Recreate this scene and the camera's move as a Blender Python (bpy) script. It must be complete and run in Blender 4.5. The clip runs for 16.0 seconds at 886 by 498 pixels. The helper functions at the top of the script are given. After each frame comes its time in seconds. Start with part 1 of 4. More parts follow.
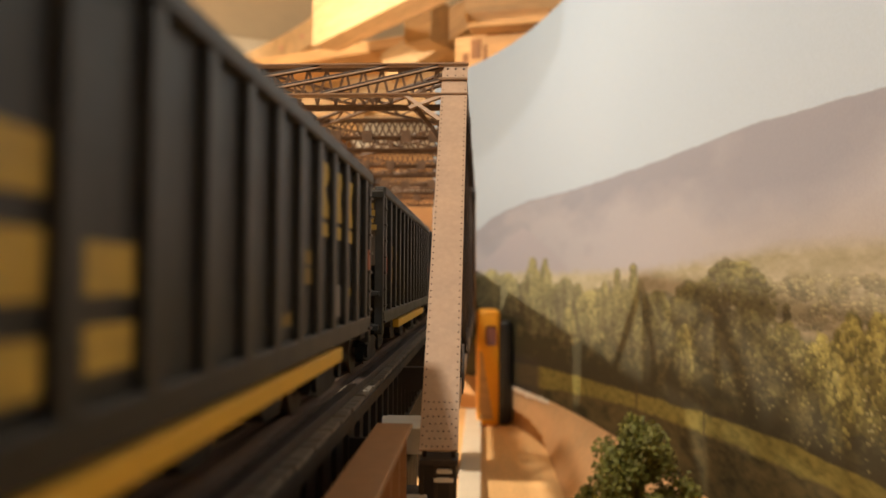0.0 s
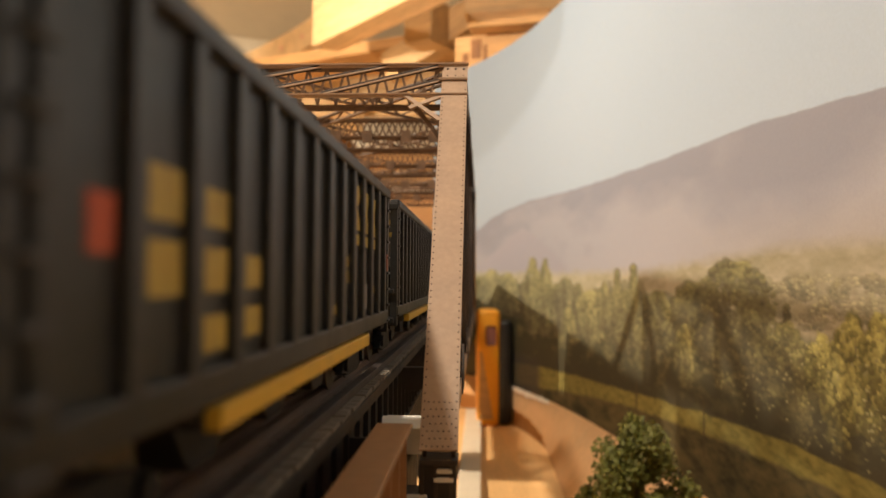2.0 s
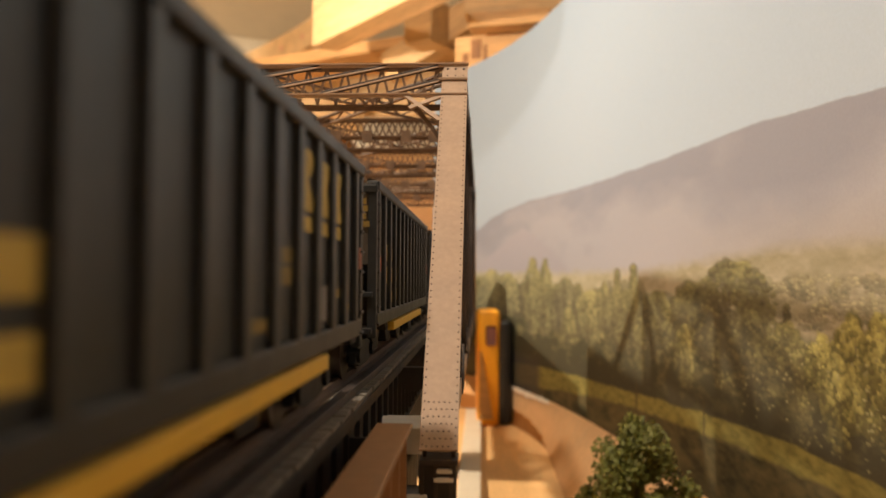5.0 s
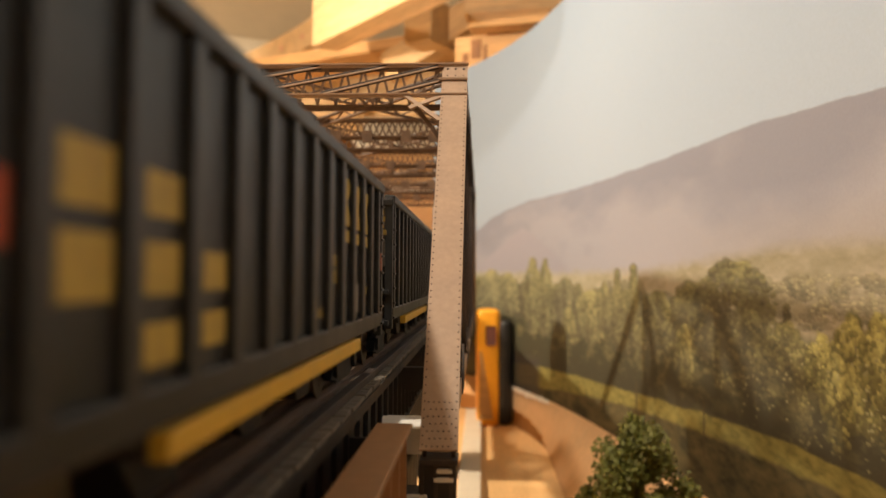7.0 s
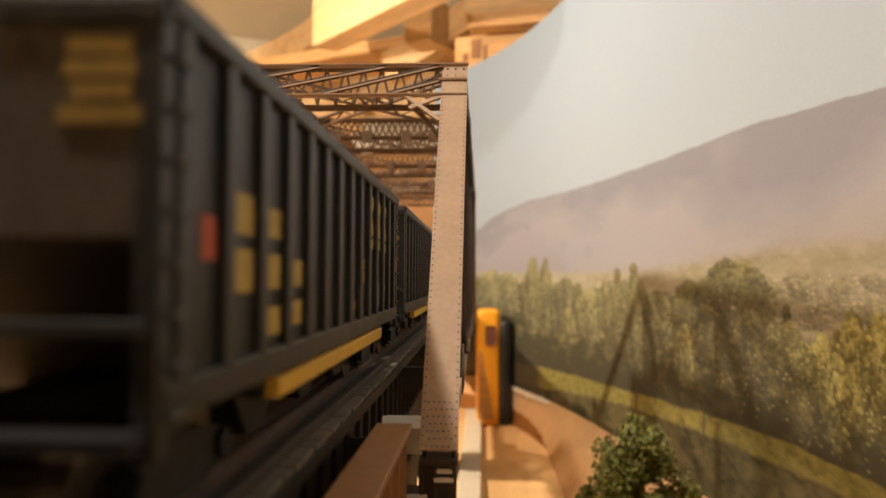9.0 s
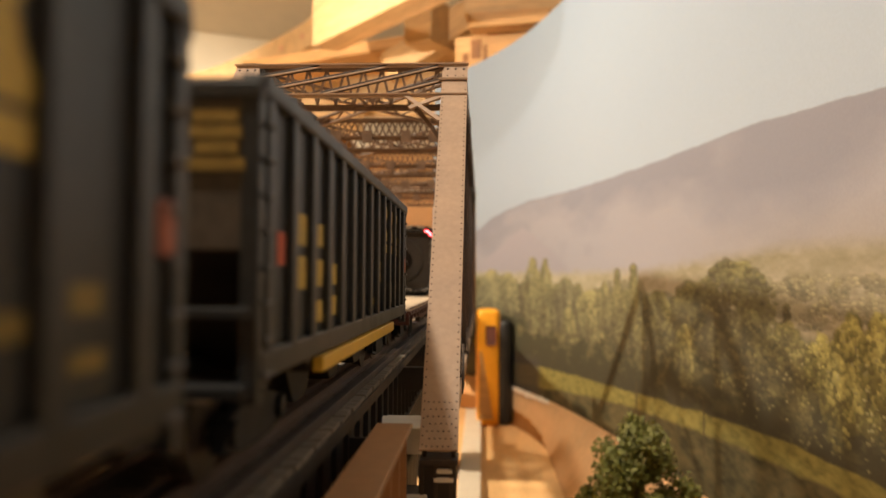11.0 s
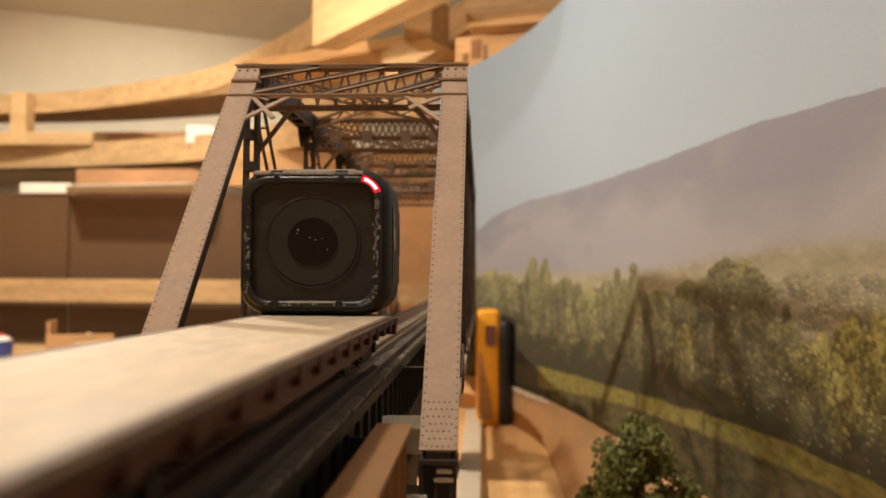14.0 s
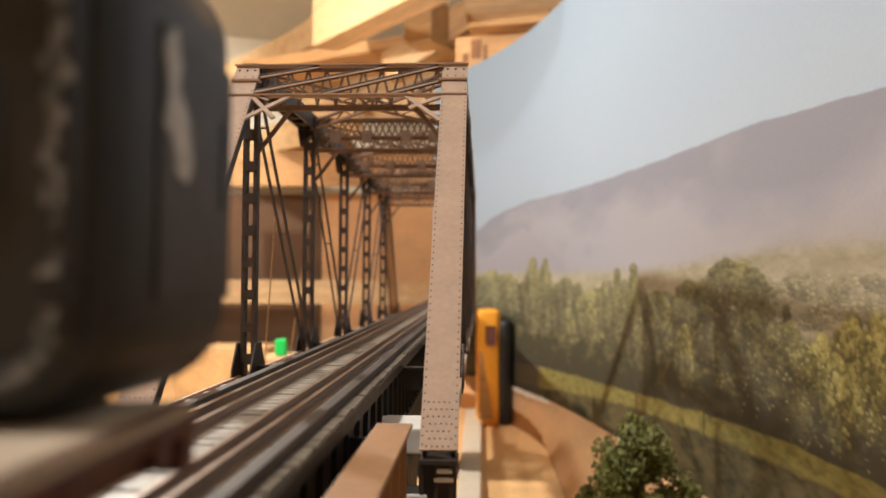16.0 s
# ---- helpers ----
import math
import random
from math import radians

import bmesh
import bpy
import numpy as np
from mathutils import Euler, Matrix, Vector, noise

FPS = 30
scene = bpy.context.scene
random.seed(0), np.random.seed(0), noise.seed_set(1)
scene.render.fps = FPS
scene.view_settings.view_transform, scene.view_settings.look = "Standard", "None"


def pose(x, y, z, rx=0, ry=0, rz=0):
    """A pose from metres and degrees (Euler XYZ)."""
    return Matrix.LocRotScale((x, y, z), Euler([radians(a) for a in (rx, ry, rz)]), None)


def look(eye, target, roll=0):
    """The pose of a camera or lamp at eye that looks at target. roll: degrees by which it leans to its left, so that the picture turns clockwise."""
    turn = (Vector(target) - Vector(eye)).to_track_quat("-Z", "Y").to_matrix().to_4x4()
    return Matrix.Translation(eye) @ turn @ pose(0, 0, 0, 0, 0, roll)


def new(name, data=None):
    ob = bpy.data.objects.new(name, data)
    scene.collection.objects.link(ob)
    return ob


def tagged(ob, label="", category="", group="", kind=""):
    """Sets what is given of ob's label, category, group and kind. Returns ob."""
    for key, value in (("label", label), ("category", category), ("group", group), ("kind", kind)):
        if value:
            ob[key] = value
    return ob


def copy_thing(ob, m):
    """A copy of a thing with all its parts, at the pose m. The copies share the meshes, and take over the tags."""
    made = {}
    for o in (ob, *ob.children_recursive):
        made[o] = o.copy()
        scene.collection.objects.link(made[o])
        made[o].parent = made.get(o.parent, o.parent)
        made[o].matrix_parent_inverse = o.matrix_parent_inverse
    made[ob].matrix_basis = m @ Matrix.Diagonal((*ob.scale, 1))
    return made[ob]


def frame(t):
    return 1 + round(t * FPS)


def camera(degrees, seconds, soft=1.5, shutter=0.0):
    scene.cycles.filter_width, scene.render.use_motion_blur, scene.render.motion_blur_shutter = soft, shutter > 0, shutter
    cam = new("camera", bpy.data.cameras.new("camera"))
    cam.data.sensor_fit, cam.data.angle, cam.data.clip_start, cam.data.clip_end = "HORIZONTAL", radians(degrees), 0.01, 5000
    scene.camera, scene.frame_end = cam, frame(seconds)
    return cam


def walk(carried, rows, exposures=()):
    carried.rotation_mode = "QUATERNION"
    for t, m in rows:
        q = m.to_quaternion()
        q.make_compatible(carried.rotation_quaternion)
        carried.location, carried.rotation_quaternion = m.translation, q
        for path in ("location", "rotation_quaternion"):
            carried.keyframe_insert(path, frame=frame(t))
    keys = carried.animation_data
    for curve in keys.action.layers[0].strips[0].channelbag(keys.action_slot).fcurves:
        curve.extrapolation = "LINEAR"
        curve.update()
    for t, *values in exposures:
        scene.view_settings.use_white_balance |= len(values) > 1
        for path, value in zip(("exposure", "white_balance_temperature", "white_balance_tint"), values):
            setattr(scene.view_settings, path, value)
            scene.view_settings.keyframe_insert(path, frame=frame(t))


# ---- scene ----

◆ ◆ ◆

PROBLEM STATEMENT ->
Without any pictures, reproduce the lines from the first one in the material through the line that has "made[o].parent = made.get(o.parent, o.parent)", exactly as they appear.

RESPONSE TO THE TASK ->
Recreate this scene and the camera's move as a Blender Python (bpy) script. It must be complete and run in Blender 4.5. The clip runs for 16.0 seconds at 886 by 498 pixels. The helper functions at the top of the script are given. After each frame comes its time in seconds. Start with part 1 of 4. More parts follow.
0.0 s
2.0 s
5.0 s
7.0 s
9.0 s
11.0 s
14.0 s
16.0 s
# ---- helpers ----
import math
import random
from math import radians

import bmesh
import bpy
import numpy as np
from mathutils import Euler, Matrix, Vector, noise

FPS = 30
scene = bpy.context.scene
random.seed(0), np.random.seed(0), noise.seed_set(1)
scene.render.fps = FPS
scene.view_settings.view_transform, scene.view_settings.look = "Standard", "None"


def pose(x, y, z, rx=0, ry=0, rz=0):
    """A pose from metres and degrees (Euler XYZ)."""
    return Matrix.LocRotScale((x, y, z), Euler([radians(a) for a in (rx, ry, rz)]), None)


def look(eye, target, roll=0):
    """The pose of a camera or lamp at eye that looks at target. roll: degrees by which it leans to its left, so that the picture turns clockwise."""
    turn = (Vector(target) - Vector(eye)).to_track_quat("-Z", "Y").to_matrix().to_4x4()
    return Matrix.Translation(eye) @ turn @ pose(0, 0, 0, 0, 0, roll)


def new(name, data=None):
    ob = bpy.data.objects.new(name, data)
    scene.collection.objects.link(ob)
    return ob


def tagged(ob, label="", category="", group="", kind=""):
    """Sets what is given of ob's label, category, group and kind. Returns ob."""
    for key, value in (("label", label), ("category", category), ("group", group), ("kind", kind)):
        if value:
            ob[key] = value
    return ob


def copy_thing(ob, m):
    """A copy of a thing with all its parts, at the pose m. The copies share the meshes, and take over the tags."""
    made = {}
    for o in (ob, *ob.children_recursive):
        made[o] = o.copy()
        scene.collection.objects.link(made[o])
        made[o].parent = made.get(o.parent, o.parent)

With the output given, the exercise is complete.